Since sea levels will indefinitely rise and storm surges will indefinitely worsen, the only worthwhile plan so far is the relocation of the subway systems. In order to adapt to the rising sea levels and storm surges, subways need to be moved to higher grounds at a certain elevation. The finances and investments needed to make this plan possible, however, are too costly and thus unlikely to happen in the near future. Fortunately, there are other solutions that are less costly and equally as effective. A long-term form of adaptation is to modify and redesign current subway projects that are already underway.  Currently, the Long Island Rail Road is being extended to Grand Central Station, the 7 Train is being extended to West Manhattan, and the South Ferry Terminal, lines in Lower Manhattan, and Fulton Street Transit Center are all being renovated for customer convenience.[2] The MTA has to assess the earliest possible time when these projects are still flexible enough to be altered for climate change adaptation. If they do not start now or in the near future, the MTA will have to consider developing floating structures with an anchor and ability to withstand intense weather.

Additional long-term planned actions for adaptation that are not as feasible as the aforementioned plans include engineering innovations and technological advancements.  For example, increasing the street elevation of flood-prone areas like Lower Manhattan would mitigate the area’s flooding risks. Another solution would be to install storm barriers all around the New York – New Jersey Harbor, but this method would prove costly and temporary due to the rising sea level. An innovative and probable proposal that has been recently tested is an inflatable plug that has the ability to seal tunnels to prevent subway flooding. The device uses three layers of Vectran, a very strong lightweight and stretchable material.  This balloon-like plug essentially consumes the oncoming water from a flood with very little seepage. The design is expected to be completed in a few more years and will cost about $400,000 per unit. The plan has $8 million invested so far in an attempt to, according to Homeland Security’s project manager Dr. Fortune, “to reduce the unmanageable to manageable” [4]

Figure 8. An inflatable device that could save tunnels from flooding. (NY Times)

Furthermore, there are some short-to-mid-term solutions that could be developed and invested to adapt to climate change. Permeable pavements and surfaces like those in parking lots that drain much of the water into the ground can be implemented as well as roof catchments that can collect two inches of rainfall, which can lead to gray water (waste-water that is neither clean nor sewage) usage. Raising or closing subway curbs and grates can dramatically reduce water flow during extreme storms, and subway ventilation grates can remain partially or completely closed in fear of floods.[2] Photovoltaic roofs and geothermal heat pumps don’t rely on fossil fuels and can reduce energy usage and its effects on the climate, and as the usage of air-conditioning and heating will begin to rise as the number of hot and wet days do, solar and geothermal energy can greatly reduce New York’s fuel energy consumption.

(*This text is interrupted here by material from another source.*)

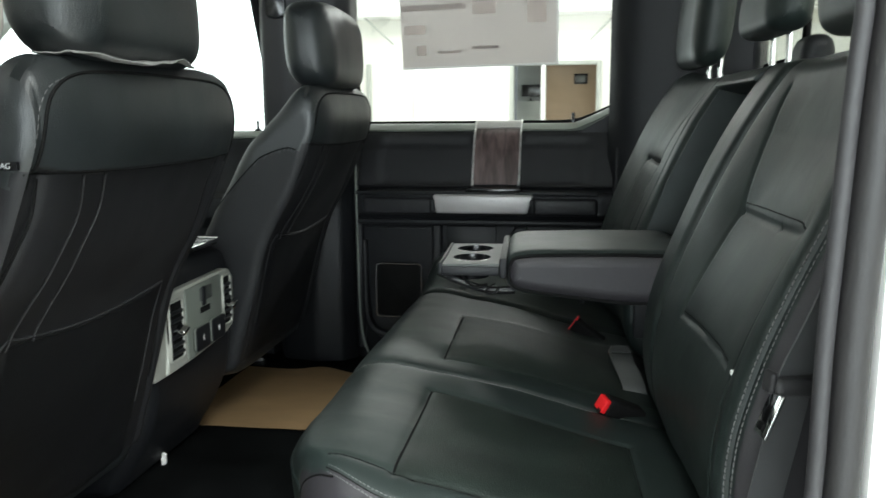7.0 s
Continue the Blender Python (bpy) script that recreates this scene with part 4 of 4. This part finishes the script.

Figure 9. Imagine this photovoltaic panel on the roof of all subways and buses rather than just houses. Although installation can be costly and management can be time-consuming, this idea could serve as an effective way to reduce energy consumption (National Renewable Energy Laboratory).

There are many climate prevention and adaptation possibilities for New York, the MTA, and all agencies involved. Some are more economically and technologically feasible than others, but all are worth considering.  The public, the government, agencies, and organizations must come together to aid and invest in New York’s oldest and most dependable transportation system before it is too late. Temperatures will increase, sea levels will rise, and coastal surges will only worsen. The better the Metropolitan Transportation Authority understands this the earlier we can adapt.

– Shivani Sharma

What About the Rest of The World?

Climate change is a global phenomenon, and transportation systems all over the world are faced with the challenge of adapting to the possible consequences. Specifically, the Filipino area Metro Manila draws a parallel to our New York-based transportation adaptation observations. As an archipelago off the coast of Southeast Asia, the Philippines are prone to typhoons and earthquakes, making Metro Manila ripe for storm surges. Metro Manila encompasses sixteen cities and is vulnerable to flooding on multiple accounts due to its location between two large bodies of water: Manila Bay to the west and Laguna de Bay to the southeast. Both of these bodies of water are subject to different types of flooding, such as “overbanking, storage-related floods, and interior floods.” (60) [5]

Figure 10. Metro Manila is a part of the Philippines that is prone to flooding because of the two bays surrounding it.
(Taken from www.islandsweb.net)

The Filipino government developed a plan for flood control in the 1990s, and the plan is looking to be revised in order to adequately address the problems of flooding. The Pasig-Marikina River (between the two cities Pasig and Marikina) is responsible for flooding in both cities, and is a center of interest in adaptation measures. A plan was proposed to construct basin embankments and a dam along the river, a move that would “almost eliminate floods in the Pasig-Marikina river basin” (66).[5]
Another developed plan is to improve pumping capacity in the area. The plan is to invest in better pumping capacity to reduce flood waters to the “allowable inundation depth of 30cm” in order to allow for transportation to occur (66).[5] Also considered is raising the height of storm surge barriers in coastal areas to “prevent overflow from Manila Bay caused by typhoons” (66).[5] These measures would collectively allow the public transportation systems optimal performance during oppressive weather in order to serve Filipino citizens.

How is Metro Manila adapting their transportation system to these floods and storms? In 2009, flash floods rendered Metro Manila’s thoroughfares “impassable to vehicular traffic” (28). [6] Despite “unavoidable congestion,” the Light Rail Transit and Metro Rail Transit (LRT and MRT, respectively) were able to accommodate passengers and offer an alternate route home. LRT Lines 1 and 2 were able to run “efficiently and without disruption” and in order to better aid commuters, passengers were offered a reduced fare and the number of running trains were nearly doubled (28). [6] In a time of crisis, the railway systems were able to operate as optimally as possible in order to facilitate transit despite the dicey weather conditions.